### [Goal]
Copy each line exactly. Drop every picture.

### [Data block]

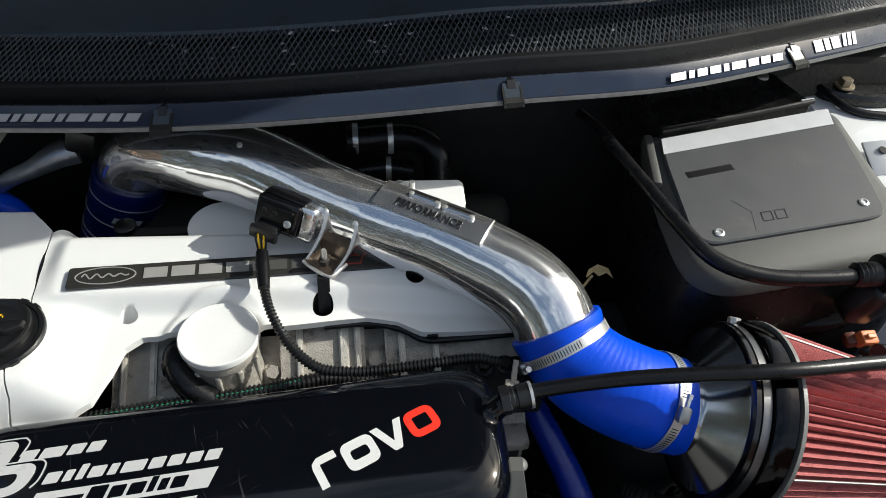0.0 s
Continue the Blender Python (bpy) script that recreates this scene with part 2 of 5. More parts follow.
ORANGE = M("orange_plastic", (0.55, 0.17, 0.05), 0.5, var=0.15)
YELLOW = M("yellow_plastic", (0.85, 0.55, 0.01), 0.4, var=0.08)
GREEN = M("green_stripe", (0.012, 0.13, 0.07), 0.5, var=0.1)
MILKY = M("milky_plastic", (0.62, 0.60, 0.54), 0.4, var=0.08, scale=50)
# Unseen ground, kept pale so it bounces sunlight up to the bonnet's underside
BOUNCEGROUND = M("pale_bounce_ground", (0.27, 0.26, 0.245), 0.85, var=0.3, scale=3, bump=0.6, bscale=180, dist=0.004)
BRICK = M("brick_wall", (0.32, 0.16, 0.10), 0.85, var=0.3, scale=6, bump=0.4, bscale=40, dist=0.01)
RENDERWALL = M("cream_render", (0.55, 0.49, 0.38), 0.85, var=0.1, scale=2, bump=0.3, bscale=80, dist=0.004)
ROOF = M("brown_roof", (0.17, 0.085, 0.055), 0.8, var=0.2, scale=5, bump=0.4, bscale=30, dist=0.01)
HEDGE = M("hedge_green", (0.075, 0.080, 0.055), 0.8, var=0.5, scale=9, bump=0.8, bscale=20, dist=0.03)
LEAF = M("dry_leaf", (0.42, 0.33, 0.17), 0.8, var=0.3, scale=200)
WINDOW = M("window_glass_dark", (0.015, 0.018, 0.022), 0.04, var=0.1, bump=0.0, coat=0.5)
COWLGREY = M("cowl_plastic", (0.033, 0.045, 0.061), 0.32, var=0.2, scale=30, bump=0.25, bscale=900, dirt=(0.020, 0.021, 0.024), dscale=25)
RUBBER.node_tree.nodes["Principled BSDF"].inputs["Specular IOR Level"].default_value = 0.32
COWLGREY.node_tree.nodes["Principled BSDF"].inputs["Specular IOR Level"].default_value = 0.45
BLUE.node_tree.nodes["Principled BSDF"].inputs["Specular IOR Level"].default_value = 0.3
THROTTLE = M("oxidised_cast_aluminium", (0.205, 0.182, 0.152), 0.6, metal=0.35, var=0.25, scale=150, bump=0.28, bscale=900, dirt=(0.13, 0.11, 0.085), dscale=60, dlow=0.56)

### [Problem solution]
0.0 s
Continue the Blender Python (bpy) script that recreates this scene with part 2 of 5. More parts follow.
ORANGE = M("orange_plastic", (0.55, 0.17, 0.05), 0.5, var=0.15)
YELLOW = M("yellow_plastic", (0.85, 0.55, 0.01), 0.4, var=0.08)
GREEN = M("green_stripe", (0.012, 0.13, 0.07), 0.5, var=0.1)
MILKY = M("milky_plastic", (0.62, 0.60, 0.54), 0.4, var=0.08, scale=50)
# Unseen ground, kept pale so it bounces sunlight up to the bonnet's underside
BOUNCEGROUND = M("pale_bounce_ground", (0.27, 0.26, 0.245), 0.85, var=0.3, scale=3, bump=0.6, bscale=180, dist=0.004)
BRICK = M("brick_wall", (0.32, 0.16, 0.10), 0.85, var=0.3, scale=6, bump=0.4, bscale=40, dist=0.01)
RENDERWALL = M("cream_render", (0.55, 0.49, 0.38), 0.85, var=0.1, scale=2, bump=0.3, bscale=80, dist=0.004)
ROOF = M("brown_roof", (0.17, 0.085, 0.055), 0.8, var=0.2, scale=5, bump=0.4, bscale=30, dist=0.01)
HEDGE = M("hedge_green", (0.075, 0.080, 0.055), 0.8, var=0.5, scale=9, bump=0.8, bscale=20, dist=0.03)
LEAF = M("dry_leaf", (0.42, 0.33, 0.17), 0.8, var=0.3, scale=200)
WINDOW = M("window_glass_dark", (0.015, 0.018, 0.022), 0.04, var=0.1, bump=0.0, coat=0.5)
COWLGREY = M("cowl_plastic", (0.033, 0.045, 0.061), 0.32, var=0.2, scale=30, bump=0.25, bscale=900, dirt=(0.020, 0.021, 0.024), dscale=25)
RUBBER.node_tree.nodes["Principled BSDF"].inputs["Specular IOR Level"].default_value = 0.32
COWLGREY.node_tree.nodes["Principled BSDF"].inputs["Specular IOR Level"].default_value = 0.45
BLUE.node_tree.nodes["Principled BSDF"].inputs["Specular IOR Level"].default_value = 0.3
THROTTLE = M("oxidised_cast_aluminium", (0.205, 0.182, 0.152), 0.6, metal=0.35, var=0.25, scale=150, bump=0.28, bscale=900, dirt=(0.13, 0.11, 0.085), dscale=60, dlow=0.56)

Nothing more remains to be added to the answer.